Some of these posts are not in chronological order as they have been added retrospectively

Best New British and Irish Poets 2017 - 

Eyewear Publishing

This was the thrilling moment the great heaving door to 'getting published' creaked open, not least because it led to the publishing of my pamphlet. It was wonderful to be included in such a lineup and I met quite a few of the included poets at the launch of the anthology. The brilliant and lovely Jo Burns performed and we've kept in touch since (I highly recommend getting yourself a copy of her recently-launched pamphlet Circling For Gods. Her work is special.) 

It's a diverse anthology and a great way to introduce yourself to emerging poets.

Click to buy from Eyewear Publishing

LAUNCHED: Trial By Scar - Eyewear Publishing

December 10th 2017

At last! For a mere slip of a volume this took some time. It's my debut pamphlet of poems that I'd written over the course of seven years while I was finding my voice and the direction my interest was taking. 

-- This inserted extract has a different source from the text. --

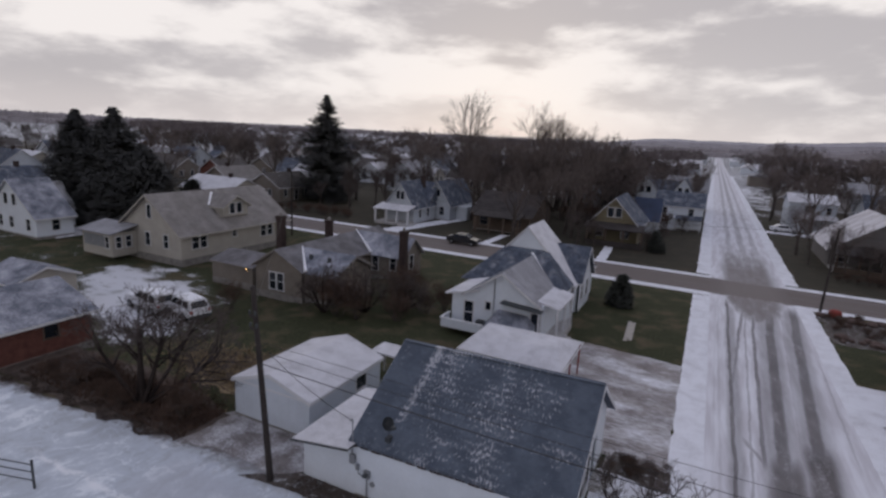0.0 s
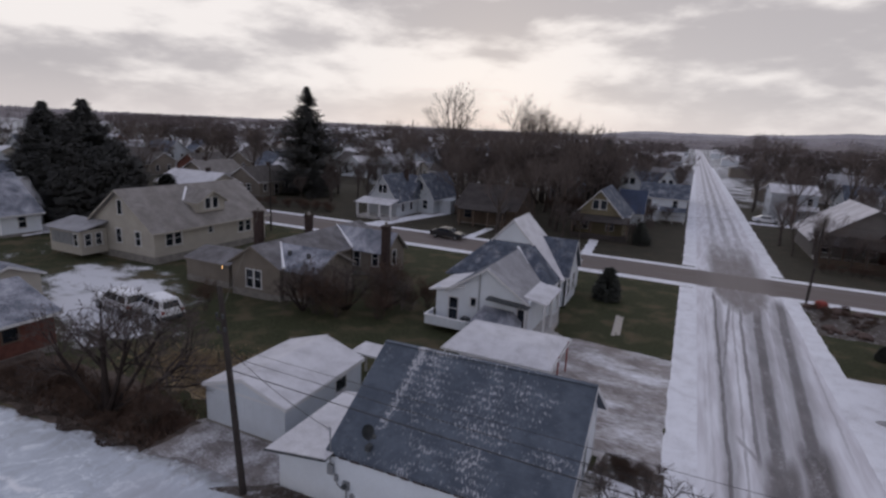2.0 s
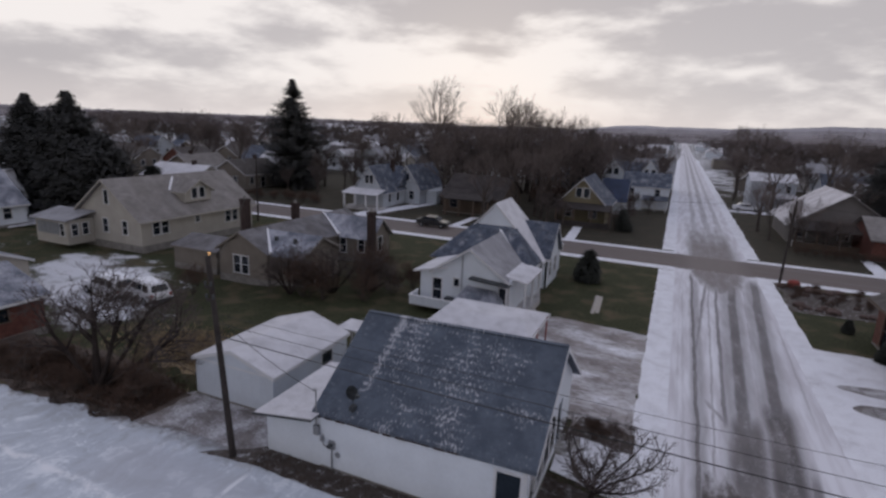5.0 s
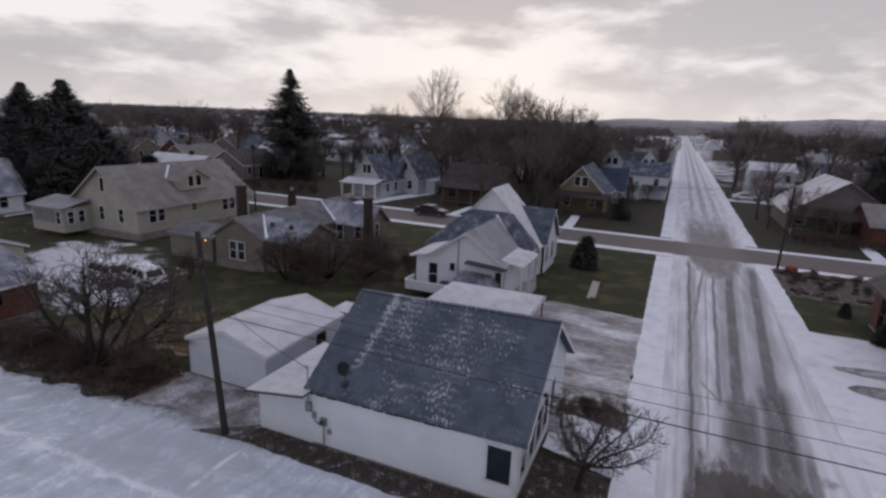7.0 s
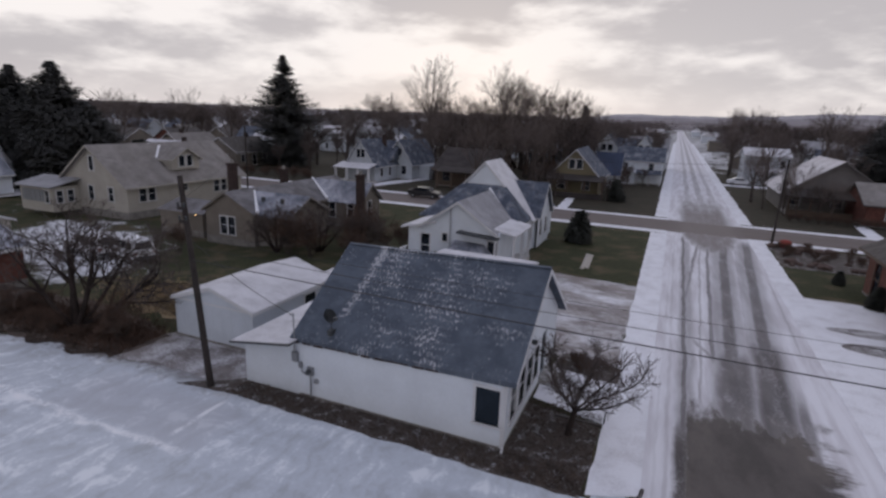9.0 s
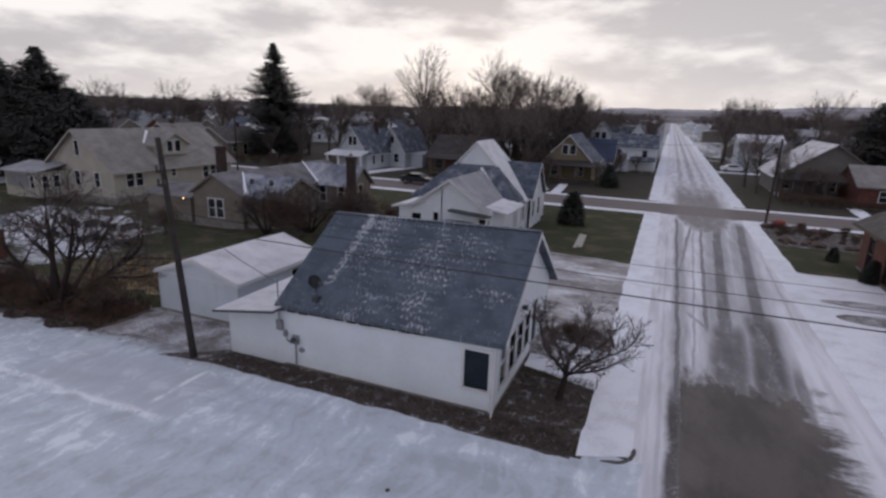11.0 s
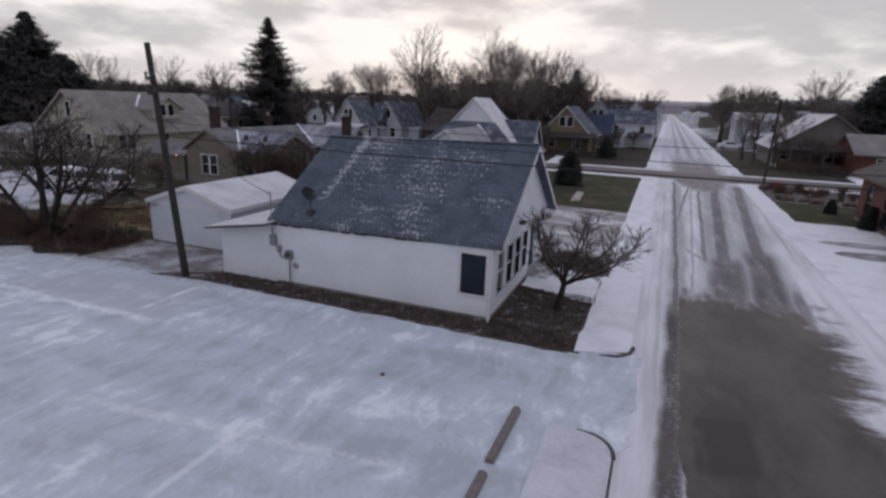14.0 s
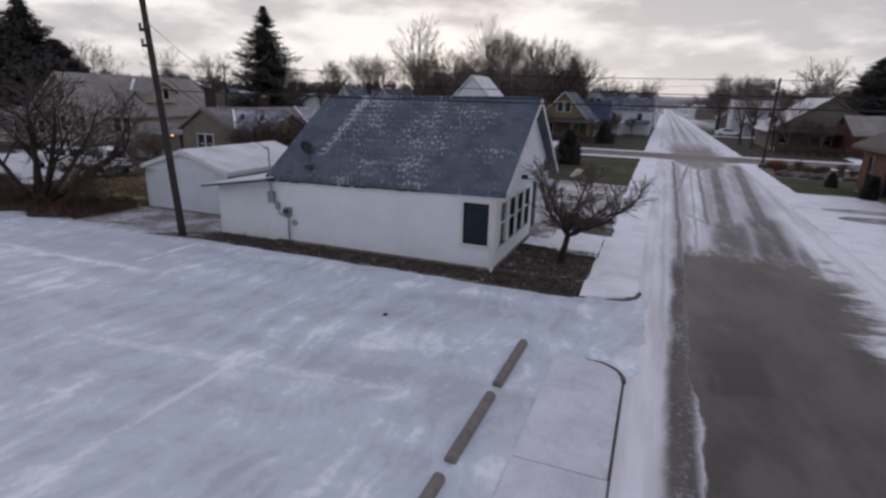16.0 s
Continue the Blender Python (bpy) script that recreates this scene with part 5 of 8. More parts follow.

From the blurb, "Trial By Scar explores the pivotal points in life's inevitable crises. Watershed moments arise from a stranger's act of kindness, brutality in the natural world, or a last chance to escape. A butterfly battles to emerge from its chrysalis, a young woman is commodified by the music business, and a baby's insistent needs offer a mother the chance to start anew. Deborah Turnbull considers how our human responses to duress determine our futures. She questions whether help is coming and how we can save ourselves. Trial By Scar explores fleeting moments of reprieve within traumatic times, offers templates for recovery and is a reminder of our ability to thrive." 

Many of the poems are direct from my own experiences, while others are observations of how I see similar themes of trauma and renewal playing out in the wider world and politically. 

Click to buy from Eyewear Publishing

Click to buy from Amazon

See 'Reviews'.

Deb's dead, baby. Deb's dead.

March 15, 2018

If you're thinking I look *slightly* rough here I'll forgive you. I'd had 'dead' makeup expertly applied by Jane Aspinall, a special effects makeup artist (who worked on shows such as Holby City and Inspector George Gently) as part of my own makeup training. I volunteered myself — in fact, I think I was the only student who offered myself to be killed off — with great hope; I wanted to see what I might look like when I die, and how that would feel. Like a shamanic experience. 

I have long felt that it's good and healthy to face one's own mortality and live with its revelation, and I'm fascinated by how simulating death via special effects makeup, even though we know it's not real, can give us an experience of being confronted with death. I later wrote a poem about it, and decided that death would be the subject of my next collection.

The tutorial was a turning point for me. I was asked to be very very still for the photos, to fix my gaze. I tried to induce a death-like expression in my body and face. My mind seemed to separate from the voices around me. 

Later in the bath while I was trying to scrub the livid purple grease paint from my hairline I recalled my own near death experience in India, and how my life had been saved by my close friend Paul who I was travelling with. He somehow knew I was dying, this wasn't just sickness, and he acted with great courage and wit. I felt great appreciation that if it weren't for him, carrying me to medical aid and assisting in my resuscitation, I wouldn't be here now, alive in warm water and having this delightful memory of how I once nearly died.